Los últimos desórdenes en la atmósfera estuvieron precedidos, efectivamente, por otras tormentas de orden financiero. Recuérdese, por ejemplo, el derrumbe del negocio estraperlista de la vivienda sustentado durante toda una década por la codicia de la gente y la usura de los prestamistas. La explosión del inflado globo de los pisos afectó en su onda expansiva a los bancos que habían contribuido a llenar de aire la burbuja inmobiliaria: y a partir de ahí, todo fue ir cuesta abajo por la rodada de la crisis.
Las sobrevaloradísimas casas dejaron de venderse en cuanto el primer primo se retiró de ese timo de la pirámide; los bancos -entrampados- cerraron a continuación el grifo del crédito; las empresas comenzaron a quebrar, los trabajadores perdieron su empleo y a estas alturas de la película ya nadie sabe en dónde acabará toda esta lógica sucesión de desdichas.

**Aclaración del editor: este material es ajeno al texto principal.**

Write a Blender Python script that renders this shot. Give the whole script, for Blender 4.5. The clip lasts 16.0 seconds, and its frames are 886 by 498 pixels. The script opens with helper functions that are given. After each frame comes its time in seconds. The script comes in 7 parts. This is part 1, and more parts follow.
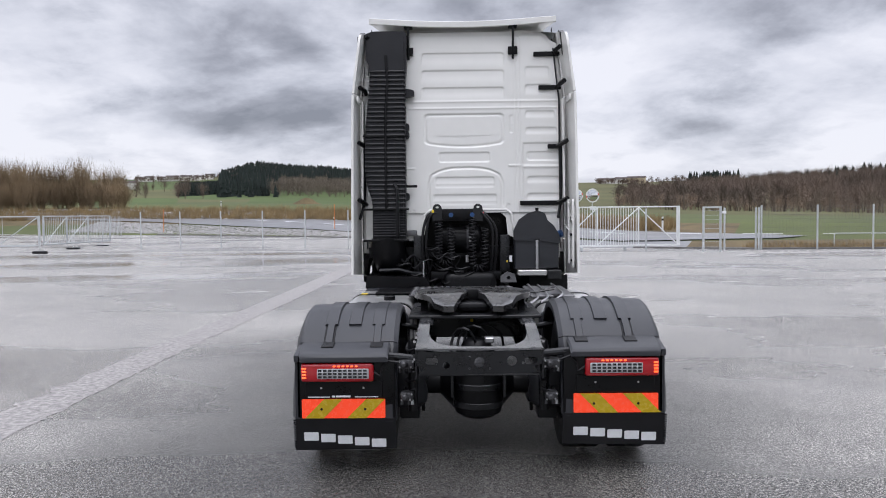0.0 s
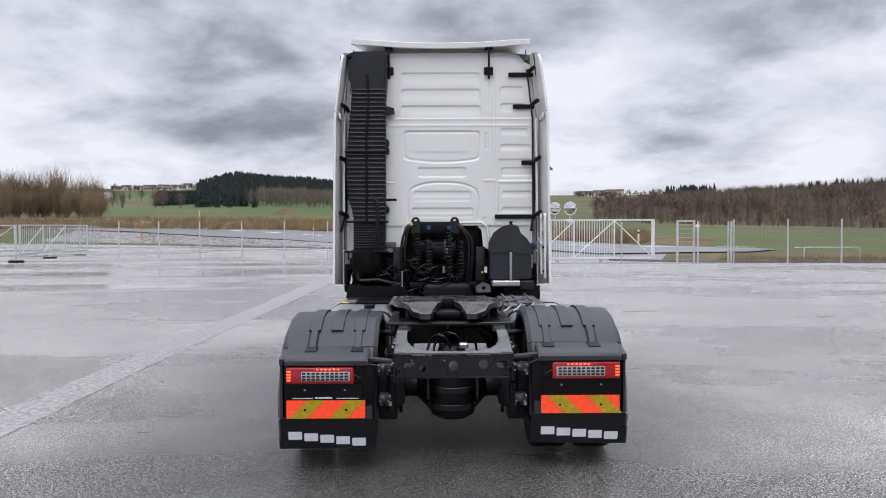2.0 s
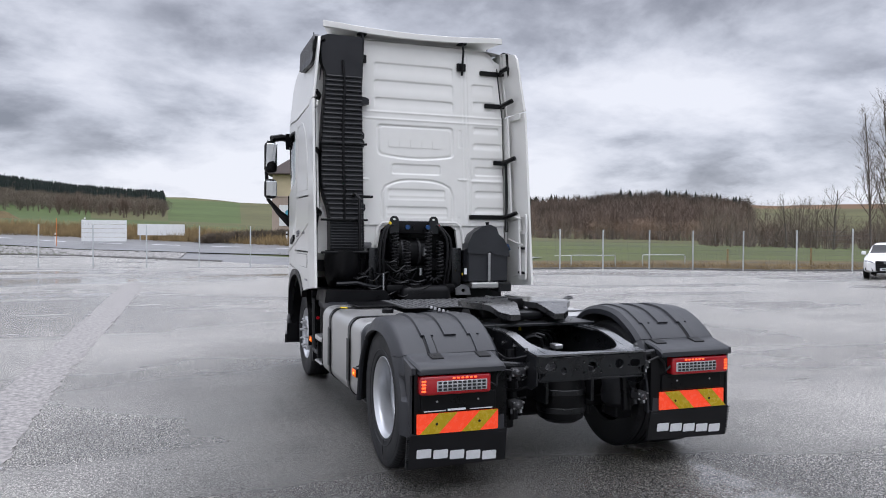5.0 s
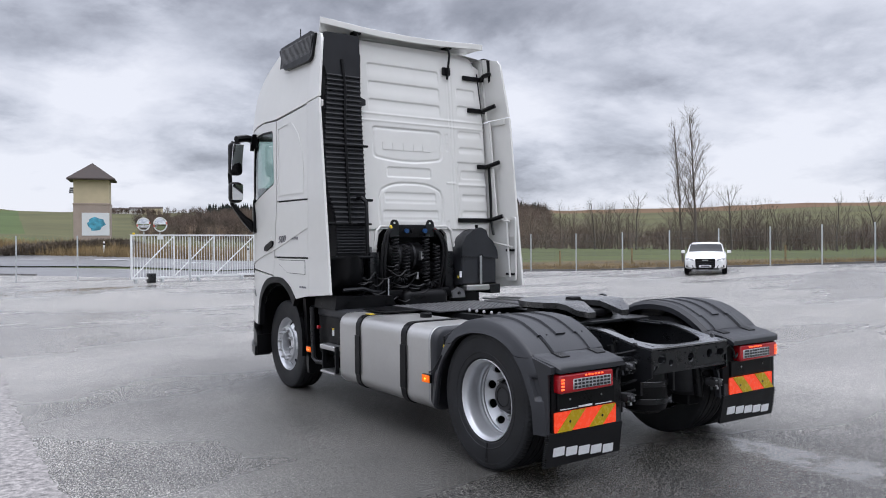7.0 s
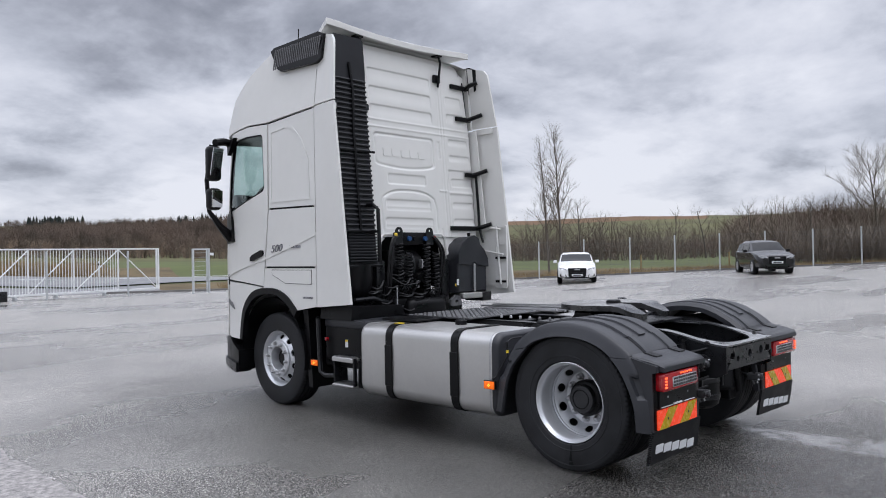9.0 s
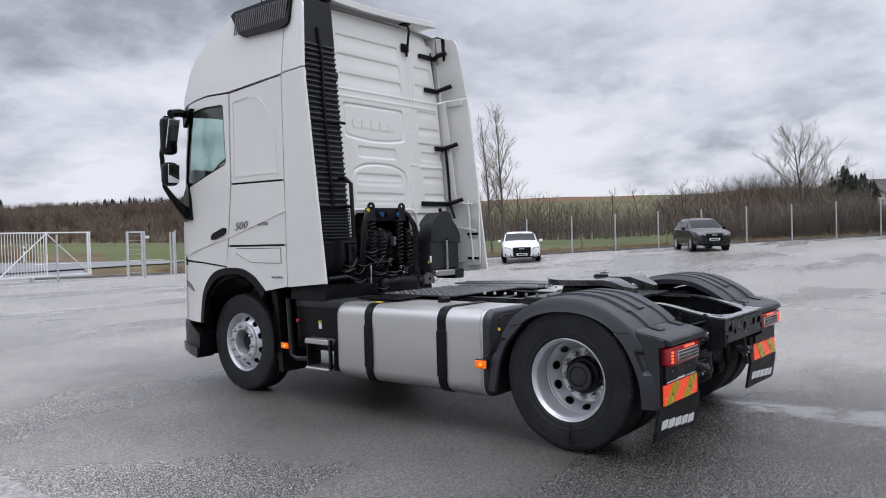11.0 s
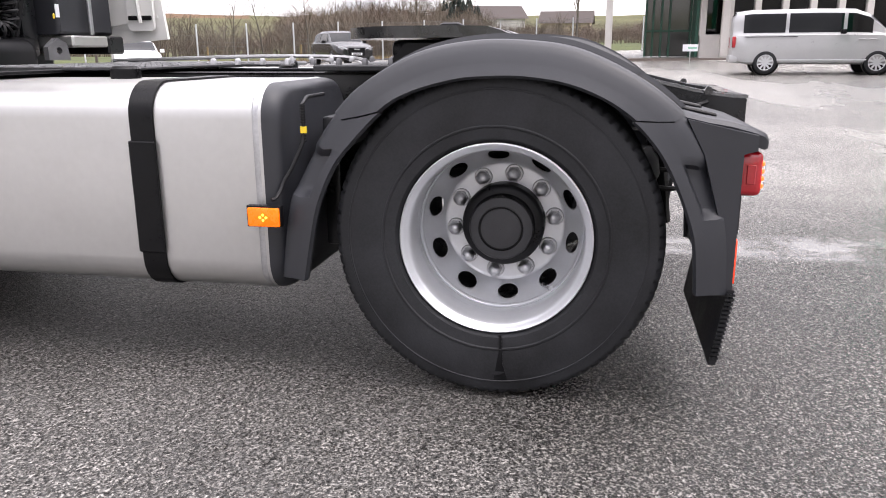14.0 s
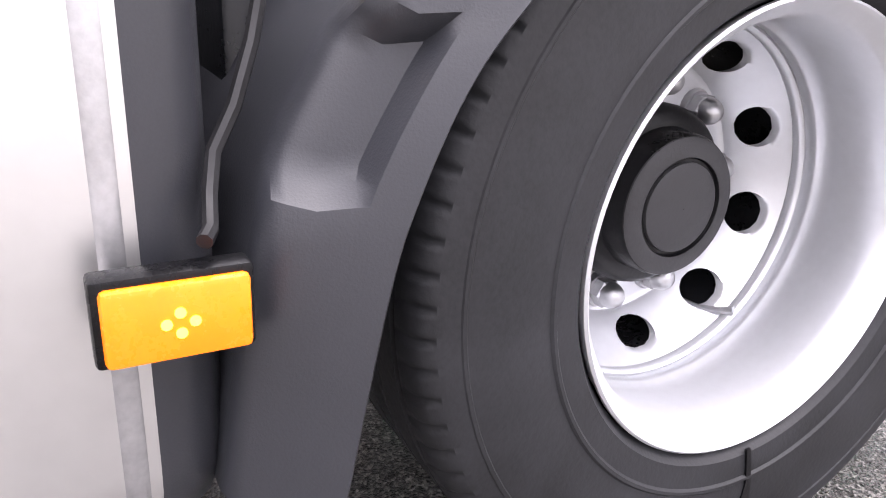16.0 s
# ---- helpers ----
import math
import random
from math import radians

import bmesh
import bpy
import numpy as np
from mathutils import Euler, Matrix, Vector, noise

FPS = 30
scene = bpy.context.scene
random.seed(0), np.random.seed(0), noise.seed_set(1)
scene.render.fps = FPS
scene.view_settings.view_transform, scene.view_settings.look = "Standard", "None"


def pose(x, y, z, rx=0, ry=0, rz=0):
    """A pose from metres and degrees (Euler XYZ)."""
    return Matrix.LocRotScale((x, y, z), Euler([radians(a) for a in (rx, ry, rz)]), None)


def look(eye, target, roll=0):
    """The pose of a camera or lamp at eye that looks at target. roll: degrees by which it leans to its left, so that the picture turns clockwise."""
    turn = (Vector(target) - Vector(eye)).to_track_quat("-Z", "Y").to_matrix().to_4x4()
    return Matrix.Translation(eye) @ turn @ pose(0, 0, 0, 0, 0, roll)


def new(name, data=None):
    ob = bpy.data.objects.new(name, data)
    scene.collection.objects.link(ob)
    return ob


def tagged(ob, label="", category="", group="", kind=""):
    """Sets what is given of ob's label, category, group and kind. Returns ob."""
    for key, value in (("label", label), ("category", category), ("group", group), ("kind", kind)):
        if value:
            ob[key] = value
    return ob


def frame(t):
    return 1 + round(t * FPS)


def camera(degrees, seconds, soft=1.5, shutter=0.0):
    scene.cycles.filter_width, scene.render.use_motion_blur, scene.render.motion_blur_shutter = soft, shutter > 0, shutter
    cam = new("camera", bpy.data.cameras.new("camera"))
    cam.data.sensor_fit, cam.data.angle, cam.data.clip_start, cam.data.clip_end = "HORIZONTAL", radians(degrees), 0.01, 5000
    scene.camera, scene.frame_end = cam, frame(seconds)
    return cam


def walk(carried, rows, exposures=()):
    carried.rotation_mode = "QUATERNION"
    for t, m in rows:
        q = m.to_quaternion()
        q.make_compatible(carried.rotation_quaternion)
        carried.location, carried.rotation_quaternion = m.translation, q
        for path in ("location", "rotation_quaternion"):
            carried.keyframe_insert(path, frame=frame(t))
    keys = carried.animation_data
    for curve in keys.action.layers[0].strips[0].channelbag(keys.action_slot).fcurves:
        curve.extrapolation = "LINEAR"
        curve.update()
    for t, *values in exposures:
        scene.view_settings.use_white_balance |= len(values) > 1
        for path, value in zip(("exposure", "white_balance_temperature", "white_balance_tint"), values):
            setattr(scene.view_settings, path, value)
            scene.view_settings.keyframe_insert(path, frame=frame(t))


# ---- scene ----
cam = camera(60.4, 16.0, 1.0)
PATH = [
    (0, (-0.136, -5.817, 1.789), (-0.175, -3.819, 1.7), -0.6),
    (0.5, (-0.065, -6.068, 1.796), (-0.108, -4.071, 1.712), -0.6),
    (1, (-0.087, -6.168, 1.805), (-0.126, -4.17, 1.731), -0.4),
    (1.5, (-0.106, -6.19, 1.801), (-0.127, -4.191, 1.737), -0.3),
    (2, (-0.115, -6.187, 1.801), (-0.099, -4.188, 1.742), -0.2),
    (2.5, (-0.34, -6.142, 1.767), (-0.257, -4.145, 1.711), -0.0),
    (3, (-0.729, -6.065, 1.749), (-0.553, -4.074, 1.694), 0.1),
    (3.5, (-1.172, -5.863, 1.715), (-0.879, -3.885, 1.664), 0.2),
    (4, (-1.698, -5.724, 1.702), (-1.273, -3.77, 1.657), 0.5),
    (4.2, (-1.922, -5.658, 1.712), (-1.442, -3.717, 1.669), 0.6),
    (6.5, (-4.123, -4.6, 1.637), (-3.105, -2.879, 1.617), -0.5),
    (7, (-4.6, -4.355, 1.658), (-3.473, -2.703, 1.641), -0.5),
    (7.5, (-5.034, -4.024, 1.662), (-3.799, -2.451, 1.65), -0.5),
    (8, (-5.448, -3.783, 1.662), (-4.13, -2.278, 1.655), -0.6),
    (8.5, (-5.766, -3.477, 1.631), (-4.377, -2.038, 1.636), -0.8),
    (8.7, (-5.86, -3.349, 1.625), (-4.449, -1.932, 1.634), -0.9),
    (11, (-5.925, -2.701, 1.571), (-4.378, -1.434, 1.531), -1.6),
    (11.5, (-5.595, -2.334, 1.543), (-4.005, -1.126, 1.443), -1.6),
    (12, (-5.267, -1.884, 1.521), (-3.621, -0.764, 1.339), -1.3),
    (12.5, (-4.843, -1.42, 1.396), (-3.13, -0.424, 1.121), -0.8),
    (13, (-4.414, -0.971, 1.27), (-2.629, -0.144, 0.908), -0.4),
    (13.5, (-3.945, -0.567, 1.164), (-2.093, 0.048, 0.727), -0.0),
    (14, (-3.469, -0.245, 1.072), (-1.571, 0.129, 0.567), -0.3),
    (14.5, (-3.06, 0.099, 1.05), (-1.144, 0.172, 0.478), -0.2),
    (15, (-2.606, 0.409, 0.98), (-0.727, 0.135, 0.352), 0.1),
    (15.5, (-2.211, 0.692, 0.921), (-0.422, 0.085, 0.264), 0.5),
    (16, (-1.82, 0.833, 0.818), (-0.185, -0.085, 0.123), 2.6),
]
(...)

Por lo que toca a Galicia, la policía ha detectado un cierto incremento del contrabando, rama de la economía sumergida que aquí ha sido históricamente una espita de salida a las carencias de la economía de a flote. Después de experimentar el candil y la corredoira este fin de semana, ya sólo nos falta volver al rubio de batea para que el viaje al pasado sea completo. Gallegos a fin de cuentas, jamás damos marcha atrás. Nos limitamos a avanzar hacia la retaguardia, con el Gobierno al frente.